Task details: Reproduce exactly the lines of the material beneath, from the line that contains "q = m.to_quaternion()" to the line that contains "for path, value", both included, and no other lines.
··· Source records
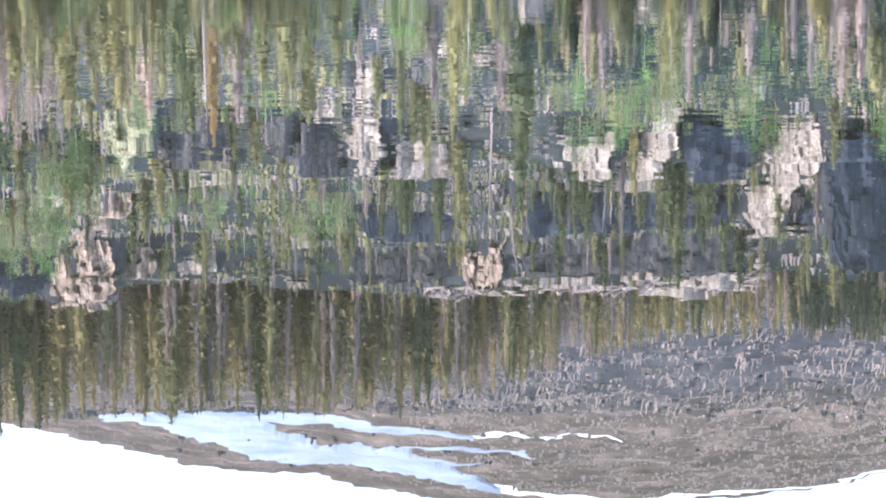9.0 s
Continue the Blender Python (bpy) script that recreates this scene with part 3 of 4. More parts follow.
# every kind is modelled 10 m tall and scaled as it is planted
for i in range(5):
    PROTO["pine"].append(tree("pine_tree", "tall narrow olive-green pine standing on the slope", "pine tree",
        [("trunk", trunk_mesh(rng, 10, 0.14, M_BARK)), ("crown", crown_mesh(rng, 10, rng.uniform(0.85, 1.15), rng.uniform(0.05, 0.2), 25, 6, 3, M_PINE, 0.55, 0.55, 0.10, 1.15, 0.42))]))
for i in range(4):
    PROTO["ochre"].append(tree("ochre_pine", "thin olive-brown pine in a dense stand", "pine tree",
        [("trunk", trunk_mesh(rng, 10, 0.14, M_BARK)), ("crown", crown_mesh(rng, 10, rng.uniform(0.8, 1.1), rng.uniform(0.05, 0.2), 25, 6, 3, M_OCHRE, 0.5, 0.55, 0.14, 1.1, 0.38))]))
for i in range(4):
    PROTO["spruce"].append(tree("spruce_tree", "dark green spruce with drooping branches on the slope", "spruce tree",
        [("trunk", trunk_mesh(rng, 10, 0.15, M_BARK)), ("crown", crown_mesh(rng, 10, rng.uniform(0.95, 1.25), 0.05, 25, 6, 3, M_SPRUCE, 0.6, 0.7, 0.1, 1.15, 0.42))]))
for i in range(4):
    PROTO["snag"].append(tree("dead_snag", "bare bleached grey trunk of a dead pine", "dead tree",
        [("trunk", trunk_mesh(rng, 10, rng.uniform(0.10, 0.15), M_GREY, 0.04, 30))]))
for i in range(3):
    PROTO["dead"].append(tree("dead_pine", "dead pine with bare greyish brown branches", "dead tree",
        [("trunk", trunk_mesh(rng, 10, 0.13, M_BARK, 0.02, 0)), ("branches", crown_mesh(rng, 10, rng.uniform(0.7, 0.95), 0.08, 26, 6, 3, M_TWIG, 0.5, 0.5, 0.16, 1.0, 0.36))]))
for i in range(4):
    PROTO["shrub"].append(tree("shrub", "bright green leafy shrub growing between the rocks", "shrub",
        [("stem", trunk_mesh(rng, 8, 0.2, M_BARK, 0.03)), ("crown", leafy_mesh(rng, 10, 3.4, 28, 16, M_LEAF if i % 2 else M_FRESH))]))
for i in range(1):
    PROTO["rust"].append(tree("rusty_pine", "dying pine with rusty orange needles", "pine tree",
        [("trunk", trunk_mesh(rng, 10, 0.14, M_BARK)), ("crown", crown_mesh(rng, 10, 1.0, 0.2, 24, 6, 4, M_RUST, 0.35, 0.6, 0.25, 0.8, 0.5))]))
for i in range(2):
    PROTO["pale"].append(tree("pale_shrub", "pale green leafy shrub among white stems", "shrub",
        [("stem", trunk_mesh(rng, 8, 0.2, M_WHITE, 0.03)), ("crown", leafy_mesh(rng, 10, 3.2, 26, 15, M_PALE))]))
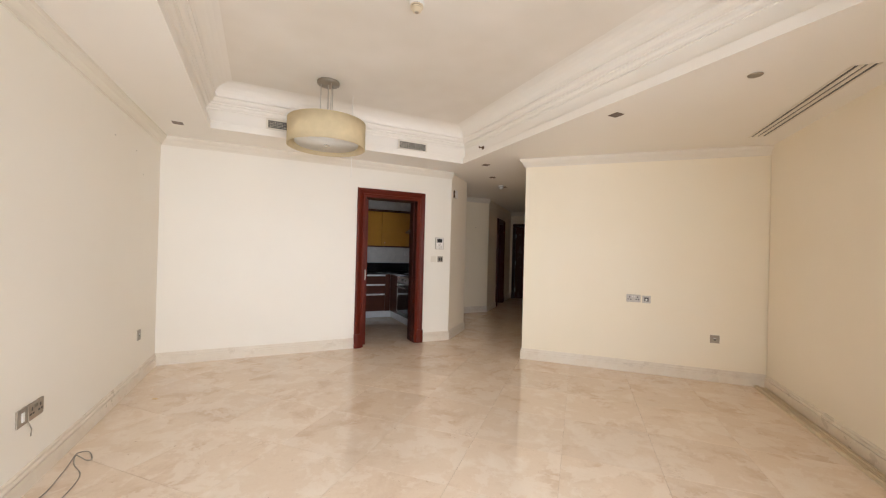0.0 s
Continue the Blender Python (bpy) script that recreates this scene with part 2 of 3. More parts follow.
def tube(bm, points, r, seg=8):
    pts = [Vector(p) for p in points]
    rings = []
    for i, p in enumerate(pts):
        d = (pts[min(i + 1, len(pts) - 1)] - pts[max(i - 1, 0)]).normalized()
        side = d.cross(Vector((0, 0, 1)))
        side = side.normalized() if side.length > 0.01 else Vector((1, 0, 0))
        up = side.cross(d)
        rings.append([bm.verts.new(p + side * r * math.cos(a) + up * r * math.sin(a)) for a in (2 * math.pi * s / seg for s in range(seg))])
    for a, b in zip(rings, rings[1:]):
        for s in range(seg):
            bm.faces.new((a[s], a[(s + 1) % seg], b[(s + 1) % seg], b[s]))
    bm.faces.new(rings[0])
    bm.faces.new(rings[-1][::-1])
    return bm


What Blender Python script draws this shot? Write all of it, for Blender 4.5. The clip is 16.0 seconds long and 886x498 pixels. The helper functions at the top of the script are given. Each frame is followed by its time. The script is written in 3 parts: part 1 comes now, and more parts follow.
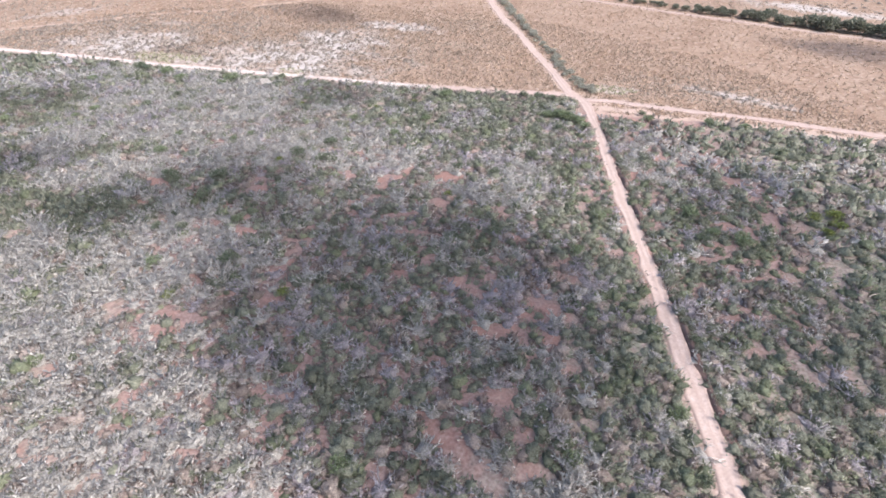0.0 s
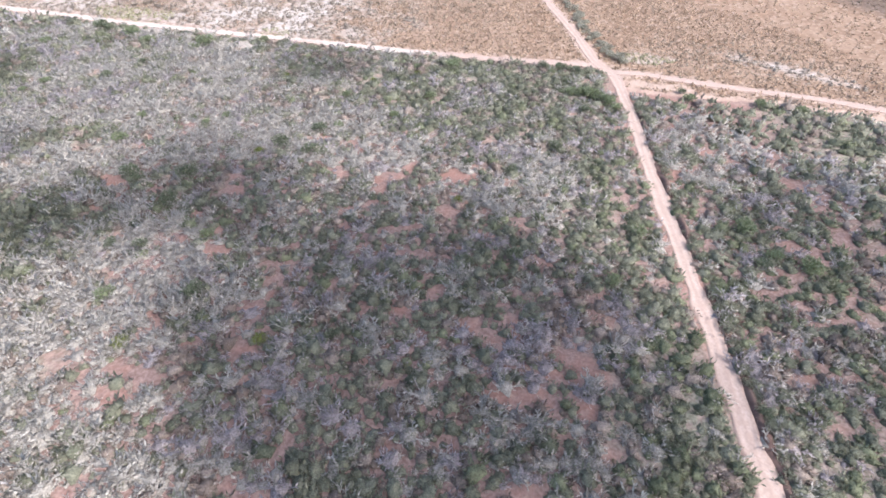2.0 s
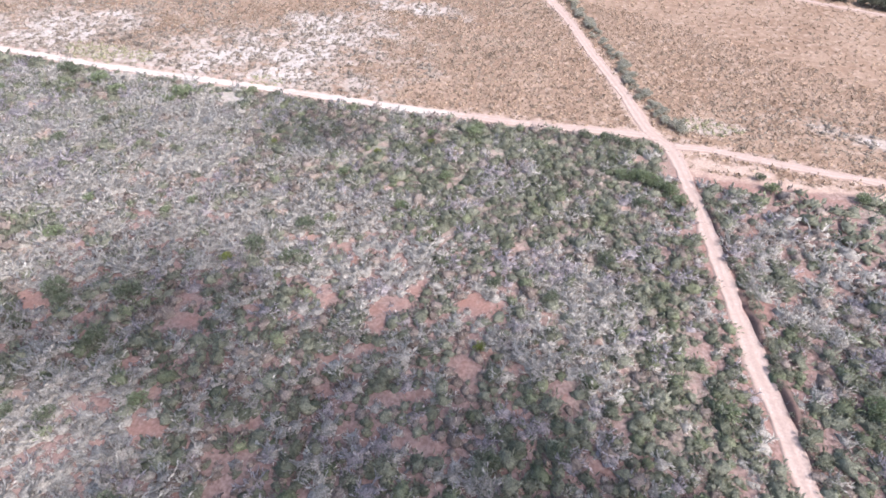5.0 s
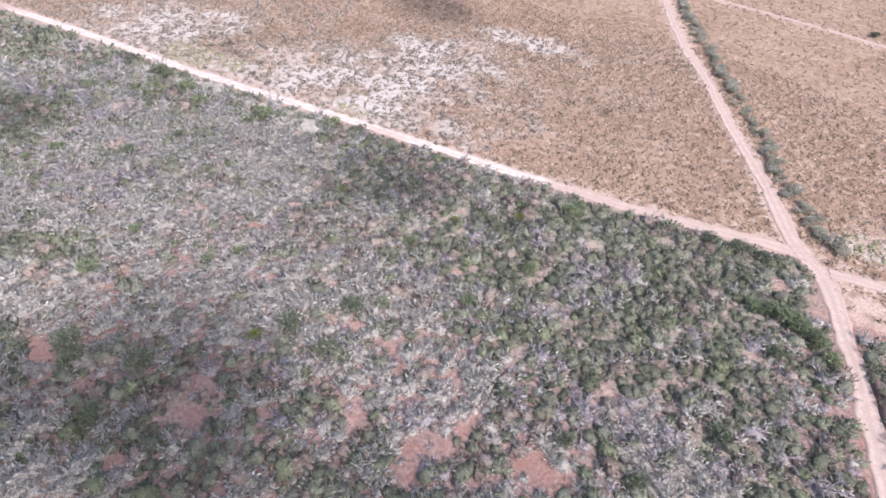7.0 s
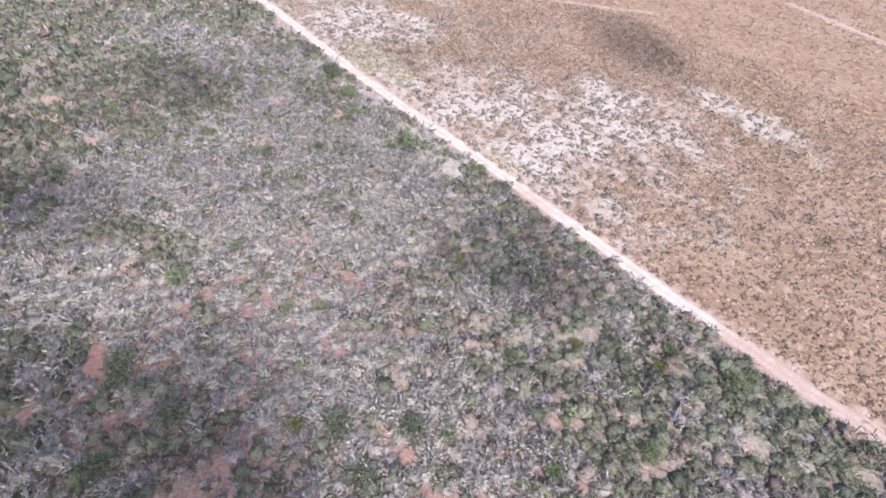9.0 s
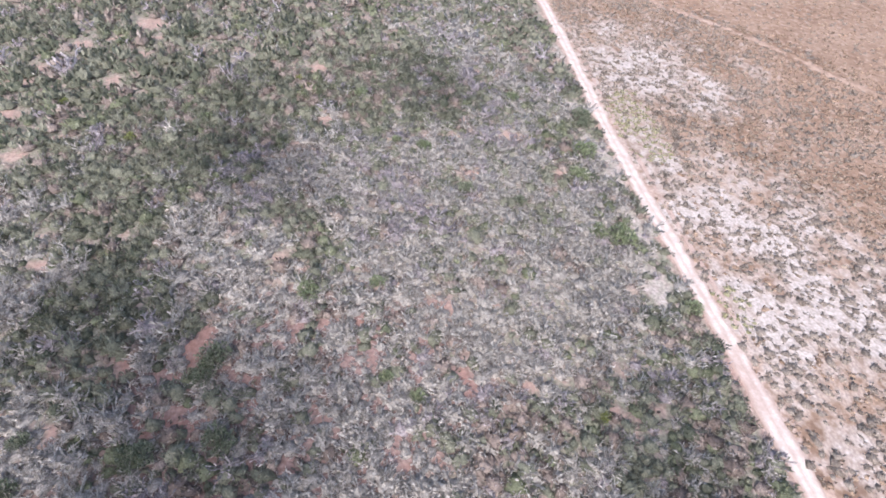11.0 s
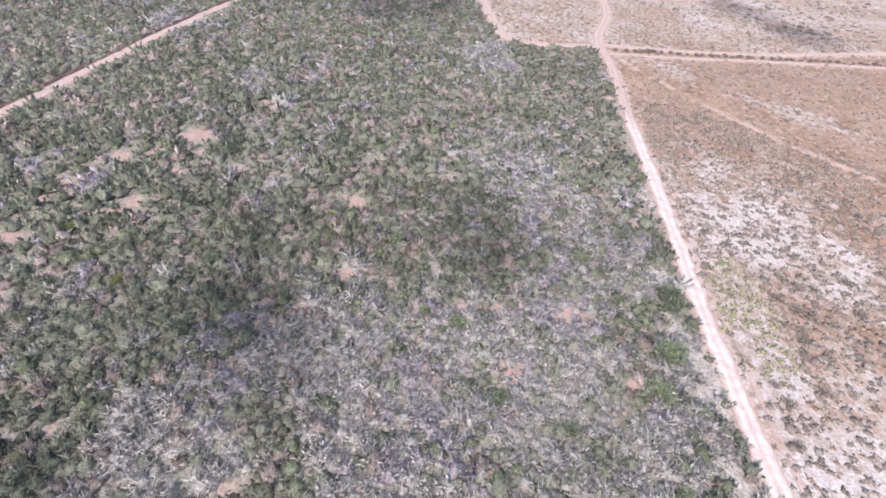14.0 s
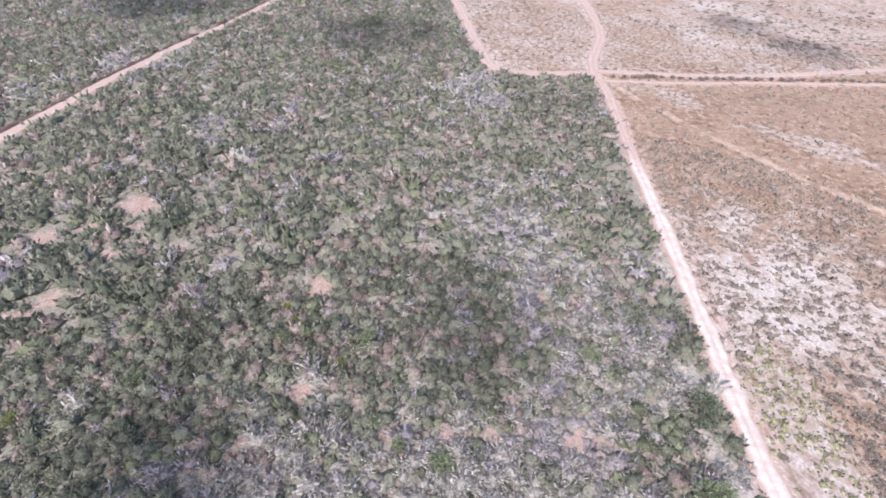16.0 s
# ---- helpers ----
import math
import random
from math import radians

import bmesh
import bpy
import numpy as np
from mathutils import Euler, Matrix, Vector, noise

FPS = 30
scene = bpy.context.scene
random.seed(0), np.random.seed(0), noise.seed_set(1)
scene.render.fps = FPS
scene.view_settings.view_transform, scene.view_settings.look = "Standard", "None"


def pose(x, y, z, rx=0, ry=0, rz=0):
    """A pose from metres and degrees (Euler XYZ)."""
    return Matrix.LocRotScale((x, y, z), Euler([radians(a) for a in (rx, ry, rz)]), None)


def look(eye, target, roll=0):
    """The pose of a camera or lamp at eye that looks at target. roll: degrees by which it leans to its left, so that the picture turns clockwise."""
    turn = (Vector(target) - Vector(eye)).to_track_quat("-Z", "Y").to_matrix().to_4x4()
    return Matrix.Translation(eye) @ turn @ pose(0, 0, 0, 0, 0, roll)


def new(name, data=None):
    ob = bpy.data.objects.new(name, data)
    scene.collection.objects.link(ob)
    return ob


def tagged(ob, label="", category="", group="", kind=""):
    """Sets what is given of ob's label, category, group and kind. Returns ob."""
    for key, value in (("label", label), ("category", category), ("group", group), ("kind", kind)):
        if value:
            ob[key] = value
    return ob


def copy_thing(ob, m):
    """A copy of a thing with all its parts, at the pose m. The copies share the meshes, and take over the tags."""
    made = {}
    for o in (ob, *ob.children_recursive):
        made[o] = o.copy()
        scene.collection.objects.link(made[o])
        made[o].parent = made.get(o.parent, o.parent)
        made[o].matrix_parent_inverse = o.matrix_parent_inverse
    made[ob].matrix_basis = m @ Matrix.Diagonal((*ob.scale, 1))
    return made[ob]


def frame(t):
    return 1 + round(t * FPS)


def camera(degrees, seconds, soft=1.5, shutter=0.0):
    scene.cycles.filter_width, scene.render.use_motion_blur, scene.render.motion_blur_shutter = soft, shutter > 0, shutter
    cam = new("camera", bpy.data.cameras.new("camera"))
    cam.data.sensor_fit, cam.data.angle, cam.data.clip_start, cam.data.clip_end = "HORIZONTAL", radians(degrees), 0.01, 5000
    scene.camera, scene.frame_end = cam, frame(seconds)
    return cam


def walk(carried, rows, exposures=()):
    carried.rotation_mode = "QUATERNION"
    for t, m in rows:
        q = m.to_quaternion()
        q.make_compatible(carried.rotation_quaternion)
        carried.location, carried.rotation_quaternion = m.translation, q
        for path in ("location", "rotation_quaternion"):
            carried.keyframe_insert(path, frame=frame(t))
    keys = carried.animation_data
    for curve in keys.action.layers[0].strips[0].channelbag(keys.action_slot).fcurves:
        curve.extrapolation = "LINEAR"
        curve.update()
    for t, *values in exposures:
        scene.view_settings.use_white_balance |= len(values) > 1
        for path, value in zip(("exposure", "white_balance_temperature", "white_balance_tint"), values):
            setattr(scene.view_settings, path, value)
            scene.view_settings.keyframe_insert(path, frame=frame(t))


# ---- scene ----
# The camera: a drone about 46 m up that flies forward, then banks round to its left.
cam = camera(80.2, 16.0, soft=1.75)
PATH = [
    (0, (7.223, 8.542, 48.02), (7.08, 10.124, 46.805), -0.0),
    (0.5, (6.382, 12.514, 47.692), (6.243, 14.081, 46.458), 0.1),
    (1, (5.693, 17.07, 47.886), (5.562, 18.546, 46.542), 0.2),
    (1.5, (5.14, 21.302, 47.897), (5.006, 22.777, 46.552), 0.2),
    (2, (4.352, 25.56, 47.777), (4.223, 27.009, 46.405), 0.4),
    (2.5, (3.785, 29.846, 47.685), (3.655, 31.292, 46.311), 0.4),
    (3, (3.238, 34.174, 47.684), (3.107, 35.622, 46.311), 0.4),
    (3.5, (2.78, 38.557, 47.67), (2.648, 40.006, 46.298), 0.3),
    (4, (2.242, 42.873, 47.607), (2.111, 44.325, 46.237), 0.4),
    (4.2, (2.172, 44.61, 47.511), (2.037, 46.062, 46.143), 0.3),
    (6.3, (-0.976, 62.338, 46.838), (-1.316, 63.777, 45.492), 2.5),
    (6.5, (-1.112, 64.164, 46.943), (-1.49, 65.592, 45.595), 2.5),
    (7, (-1.996, 68.62, 47.002), (-2.457, 70.021, 45.65), 3.0),
    (7.5, (-3.228, 72.943, 47.035), (-3.786, 74.302, 45.678), 3.7),
    (8, (-4.507, 77.283, 46.98), (-5.181, 78.582, 45.617), 4.2),
    (8.5, (-6.092, 81.523, 47.093), (-6.881, 82.746, 45.721), 4.7),
    (9, (-7.936, 85.629, 47.188), (-8.849, 86.75, 45.805), 5.4),
    (9.5, (-10.0, 89.55, 47.127), (-11.044, 90.534, 45.733), 5.8),
    (10, (-12.396, 93.051, 46.996), (-13.559, 93.873, 45.592), 6.4),
    (10.2, (-13.389, 94.432, 47.062), (-14.598, 95.171, 45.65), 6.5),
    (12.3, (-26.408, 104.703, 46.179), (-27.827, 104.879, 44.78), 6.5),
    (12.5, (-27.86, 105.339, 46.185), (-29.299, 105.505, 44.807), 6.3),
    (13, (-31.687, 106.689, 46.383), (-33.171, 106.85, 45.051), 5.8),
    (13.5, (-35.543, 107.927, 46.437), (-37.072, 108.086, 45.157), 5.3),
    (14, (-39.455, 108.894, 46.435), (-41.005, 109.054, 45.182), 4.9),
    (14.5, (-43.506, 109.752, 46.382), (-45.063, 109.913, 45.138), 4.5),
    (15, (-47.571, 110.559, 46.337), (-49.135, 110.722, 45.101), 4.1),
    (15.5, (-51.655, 111.315, 46.344), (-53.225, 111.482, 45.116), 3.6),
    (16, (-55.753, 112.133, 46.353), (-57.329, 112.302, 45.133), 3.0),
]
# The camera meters itself: a little brighter over the dark scrub, a little darker over the pale west.
EXPOSURES = [(0, 1.56, 6480, 7), (2, 1.64, 6480, 7), (4.2, 1.66, 6480, 8), (6.3, 1.47, 6420, 11), (10.2, 1.4, 6400, 11), (12.3, 1.34, 6320, 11), (16, 1.35, 6320, 11)]
walk(cam, [(t, look(eye, target, roll)) for t, eye, target, roll in PATH], EXPOSURES)

# ---- light ----
SUN_AZIMUTH, SUN_HEIGHT = 118.0, 48.0     # degrees, clockwise from +y; above the horizon
world = bpy.data.worlds.new("sky")
scene.world = world
world.use_nodes = True
nodes, links = world.node_tree.nodes, world.node_tree.links
sky = nodes.new("ShaderNodeTexSky")
sky.sky_type, sky.sun_disc = "NISHITA", False
sky.sun_elevation, sky.sun_rotation = radians(SUN_HEIGHT), radians(SUN_AZIMUTH)
sky.air_density, sky.dust_density, sky.ozone_density = 1.0, 2.6, 0.8
links.new(sky.outputs[0], nodes["Background"].inputs[0])
nodes["Background"].inputs[1].default_value = 0.134
sun = new("sun", bpy.data.lights.new("sun", "SUN"))
sun.data.energy, sun.data.angle, sun.data.color = 2.5, radians(0.9), (1.0, 0.957, 0.95)
az, el = radians(SUN_AZIMUTH), radians(SUN_HEIGHT)
toward = Vector((math.sin(az) * math.cos(el), math.cos(az) * math.cos(el), math.sin(el)))
sun.matrix_world = look(toward * 100, (0, 0, 0))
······
Response:
        q = m.to_quaternion()
        q.make_compatible(carried.rotation_quaternion)
        carried.location, carried.rotation_quaternion = m.translation, q
        for path in ("location", "rotation_quaternion"):
            carried.keyframe_insert(path, frame=frame(t))
    keys = carried.animation_data
    for curve in keys.action.layers[0].strips[0].channelbag(keys.action_slot).fcurves:
        curve.extrapolation = "LINEAR"
        curve.update()
    for t, *values in exposures:
        scene.view_settings.use_white_balance |= len(values) > 1
        for path, value in zip(("exposure", "white_balance_temperature", "white_balance_tint"), values):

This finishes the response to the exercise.